Your readers will have the url displayed on red background and have to go through a lot of scary warnings, before accessing the root.

Also, I am curious, how they are planning to live up to their promise of rendering insecure content embedded in secure pages (images, etc) differently: what if the stylesheet is thhe insecure embedded content? You can achieve pretty much any visual effect using the stylesheet, after all.

Posted by: Daniel A. Nagy at October 25, 2005 07:51 PM

Stimulated by your on-going crusade, I decided to turn off ssl v2 in my browser -- Galeon. I couldn't find any option to do so. In fact, I couldn't find any option to configure *any* security features of any kind. Finally I learned that you can type "about:config" into the URL field to see the current config. Browsing through it, I found that ssl v2 was already disabled, as was md5 and any algorithm with < 128 bit key sizes.

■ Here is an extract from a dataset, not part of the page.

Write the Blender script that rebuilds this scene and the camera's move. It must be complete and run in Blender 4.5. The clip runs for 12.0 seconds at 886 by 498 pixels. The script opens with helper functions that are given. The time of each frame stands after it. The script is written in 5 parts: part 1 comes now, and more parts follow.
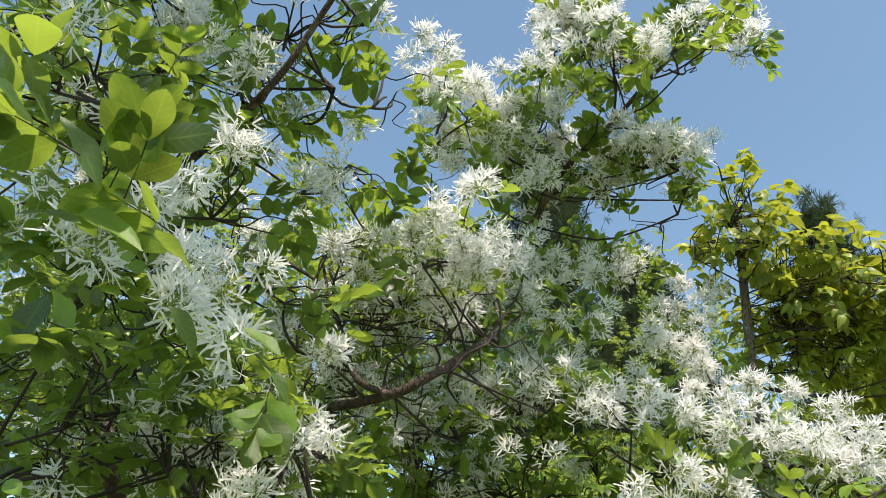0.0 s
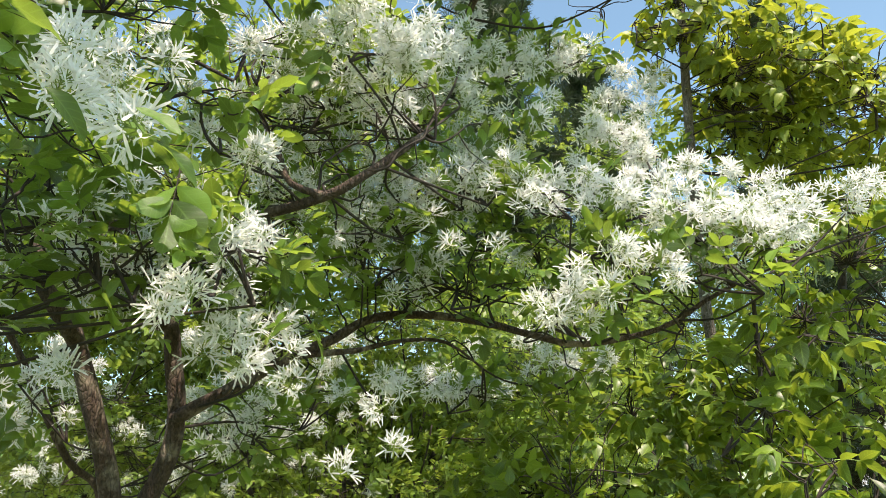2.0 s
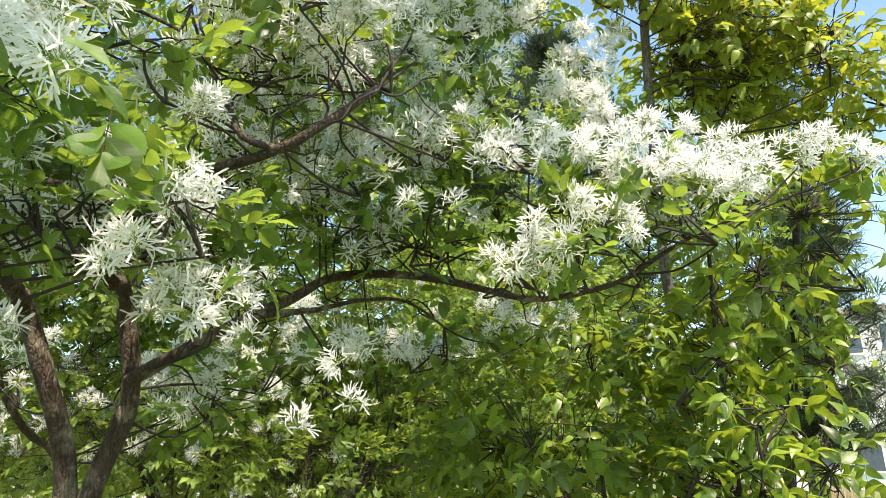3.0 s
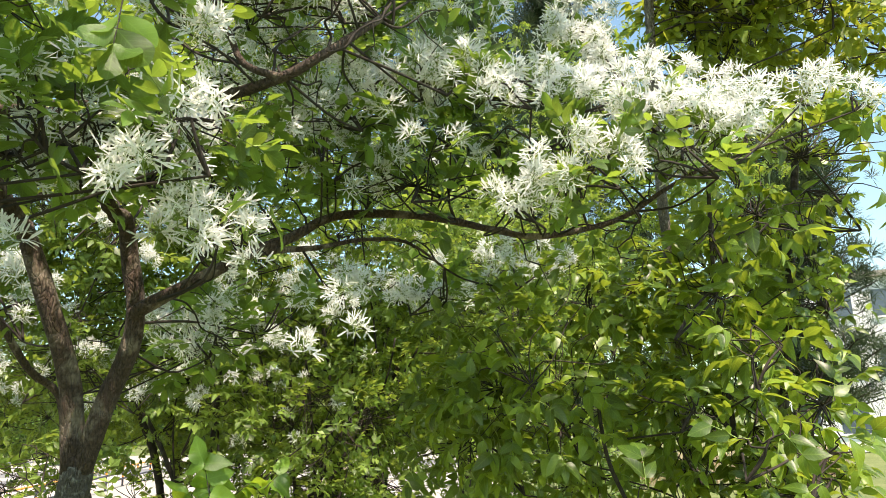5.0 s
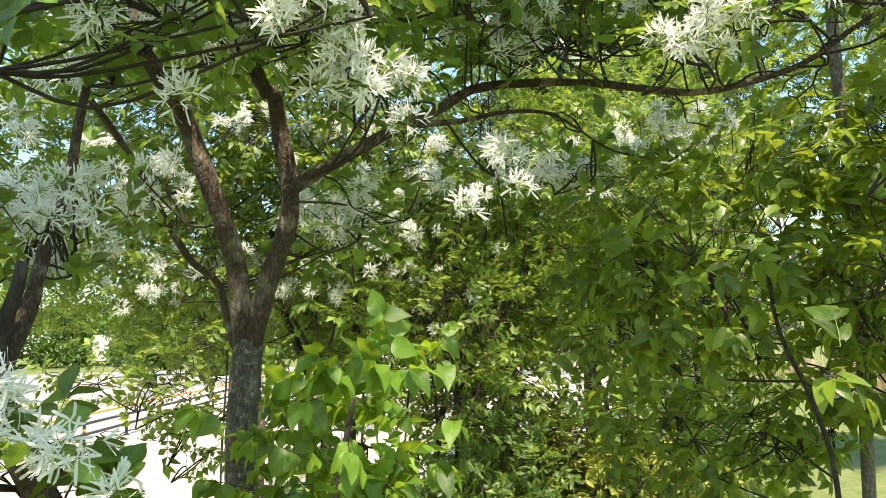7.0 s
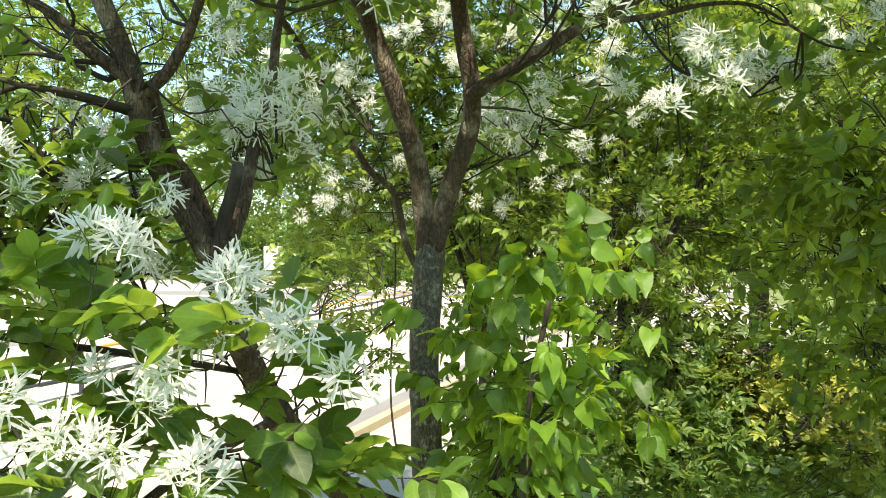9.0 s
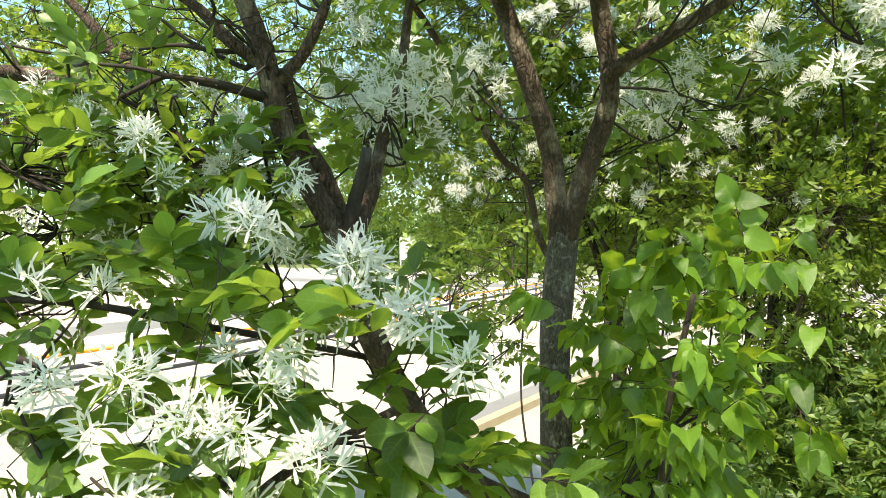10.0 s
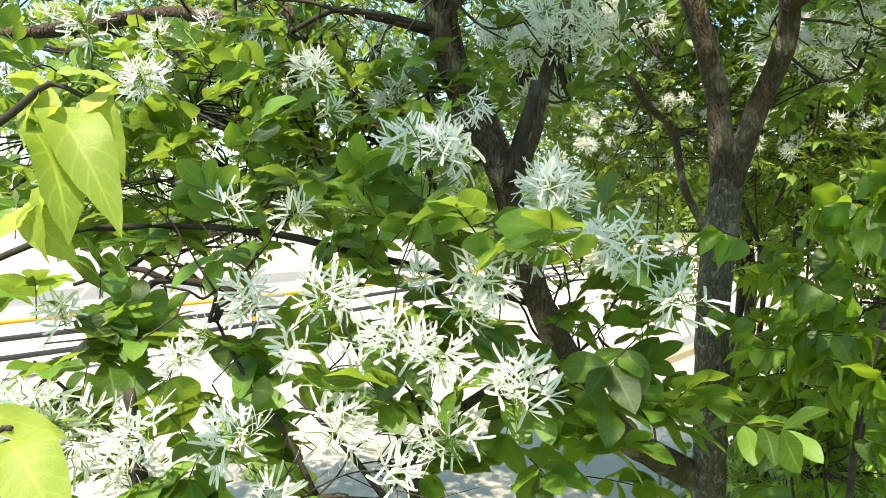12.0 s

Posted by: Z at October 26, 2005 11:09 AM

The webpages for Wells Fargo customer account activity still contain links to other https sites. Now this is a https link to some image on akamai.net - a few months ago this was a https link to something invisible on ad.doubleclick.net. It really bothers me that MY browser contacts these other organizations when it displays an account activity page. I am shocked to see this not generate an error in my browser. My browser complains if a https webpage contains an image coming from any HTTP link (even one at Wells Fargo), but it allows images without complaint from anywhere on internet if the image is HTTPS.

Will these proposed IE7 changes put an end to this behavior? I'm not sure what my fear is here - my bank can give out all my information to everyone anyway. I'd just like assurance that my yellow https address bar tells me *everything* is coming from *that* website, encrypted.